Durante su periplo, los de Hondarribia hicieron numerosas paradas. La más larga fue en Guatemala, junto a Puerto Quetzal. Por 100.000 pesetas compraron una isla de cuatro hectáreas en la desembocadura del río María Linda, junto a Iztapa, el lugar del que partió Pizarro para hacer la conquista de Perú. Allí levantaron con sus propias manos una casa de dos pisos.
Durante seis años vivieron en aquel pantanal que Santiago recuerda como el Oeste americano: "Todos llevábamos pistola al cinto. Y cuando se te olvidaba, lo mejor que podías hacer era meterte un pañuelo abultado en el bolsillo y ponerte la camisa por fuera, para que nadie se percatara de que no ibas armado".

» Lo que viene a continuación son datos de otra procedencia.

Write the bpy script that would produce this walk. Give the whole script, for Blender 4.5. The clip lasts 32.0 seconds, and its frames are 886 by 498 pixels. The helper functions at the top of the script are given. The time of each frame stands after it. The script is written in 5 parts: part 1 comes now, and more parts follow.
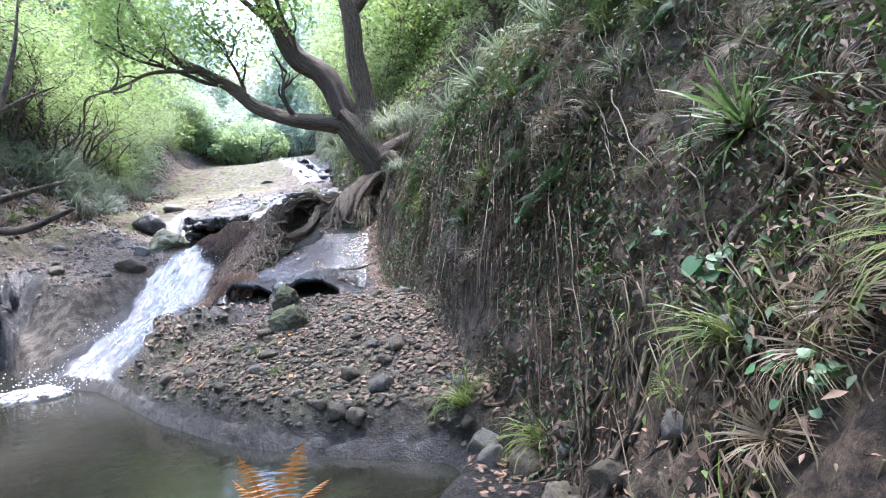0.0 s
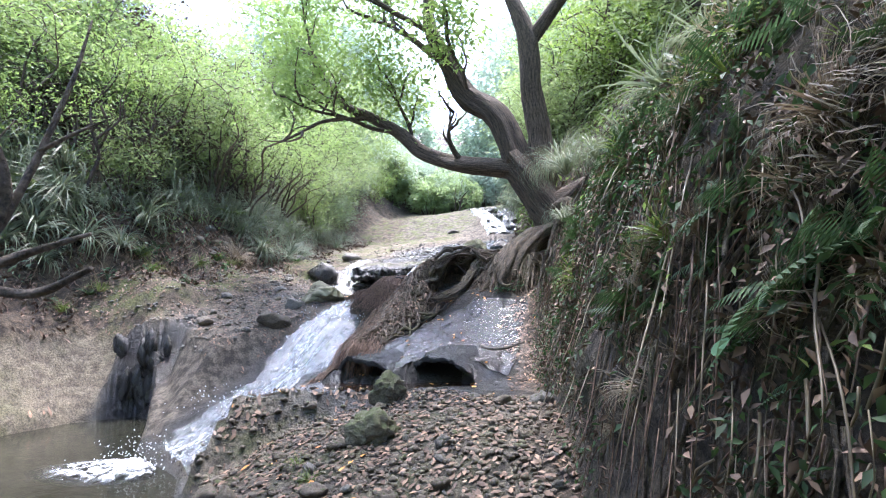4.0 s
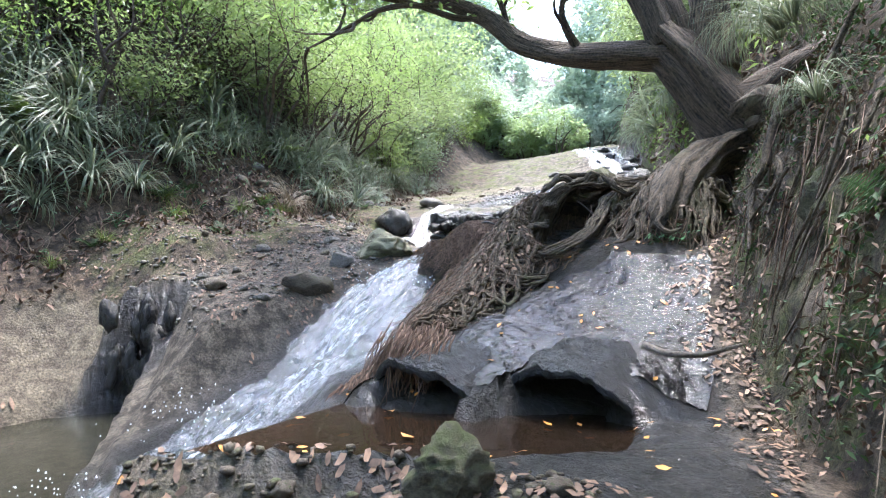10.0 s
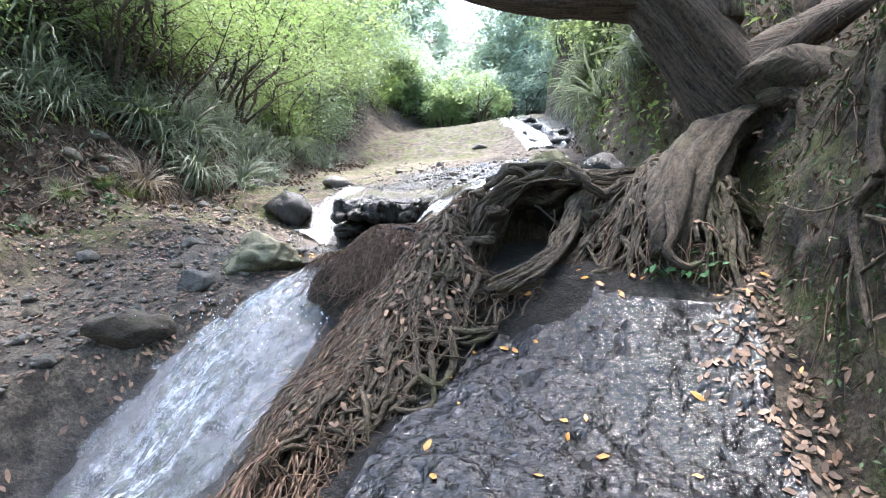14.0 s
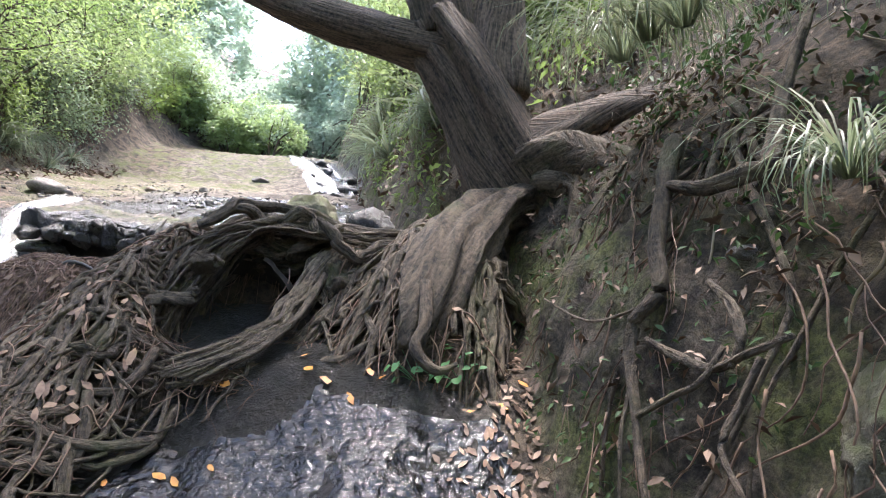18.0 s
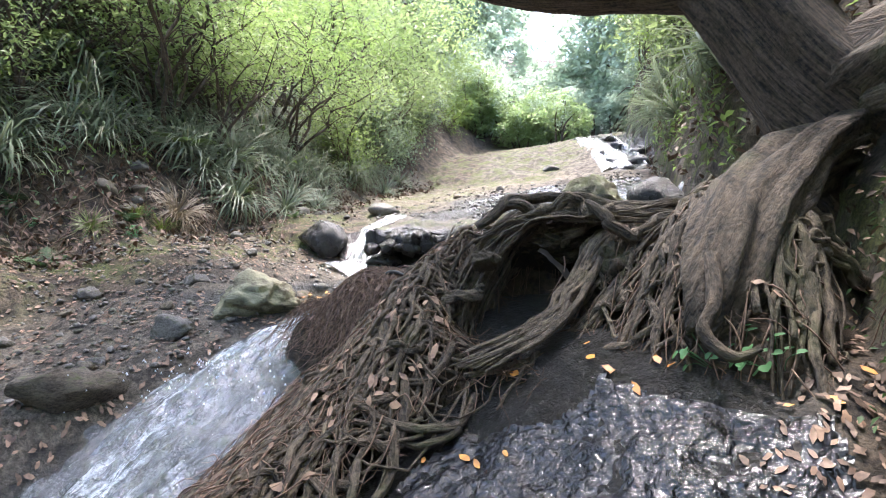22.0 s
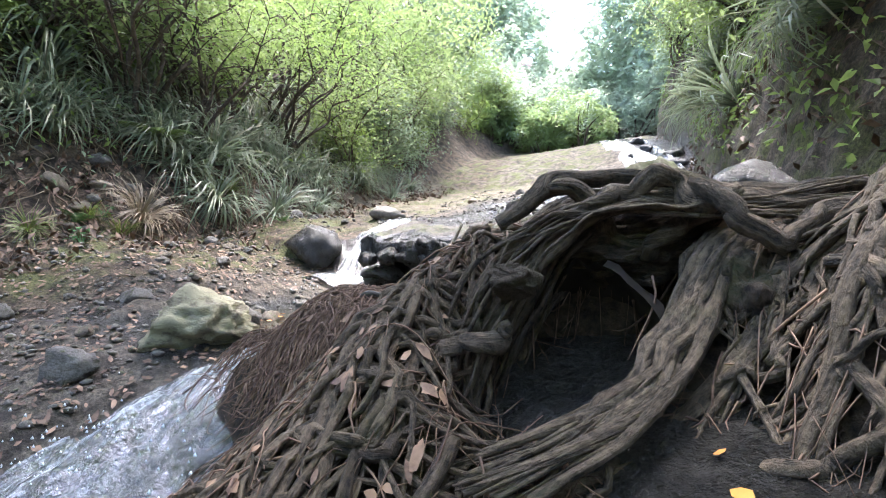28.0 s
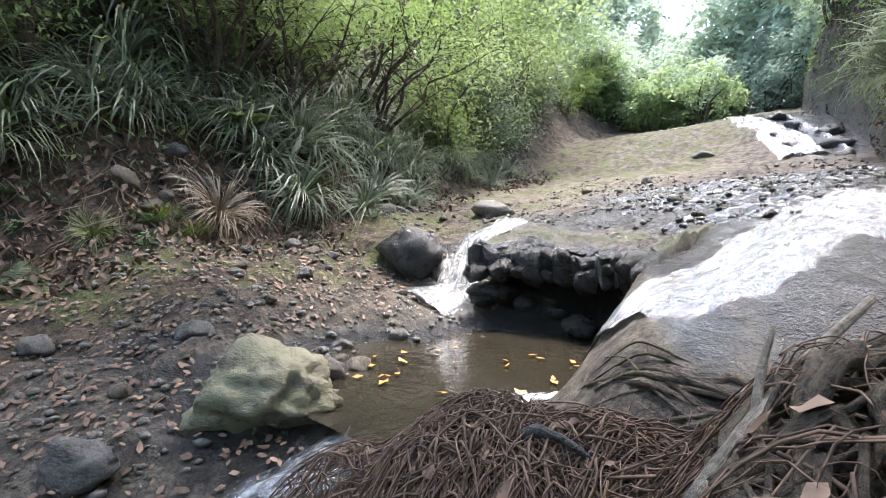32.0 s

El cabeza de familia fundó un astillero y, mientras construía pesqueros para otros, armó su segundo barco: un catamarán que bautizaron con el mismo nombre que el anterior. Los niños iban al colegio y se examinaban en el consulado español. Pero cuando secuestraron a los dos hijos de su vecino decidieron que había llegado la hora de zarpar.
Si la familia ha vuelto a Hondarribia no ha sido por voluntad de Santiago, que pretendía prolongar un año más la aventura. Sólo un ultimátum del resto del grupo le hizo entrar en razón. Han puesto el catamarán a la venta y negocian con varias editoriales el libro que han escrito durante su viaje. Los muchachos intentan adaptarse a tierra firme y buscan un trabajo "y una novia".
Diecisiete años después de su partida, Mayi afirma en la cubierta del Jo ta ke que, a pesar de los malos ratos, repetiría la aventura: "Ha sido muy sacrificado para mí. He sido un ama de casa en el mar durante demasiado tiempo. Necesitaba más libertad. Pero pensaba que si les abandonaba me iba a sentir muy mal". Urko y Zigor no son tan condescendientes: "Pasar la adolescencia en esas condiciones es muy duro", dice el primero. "Con una vez he tenido suficiente", zanja Zigor.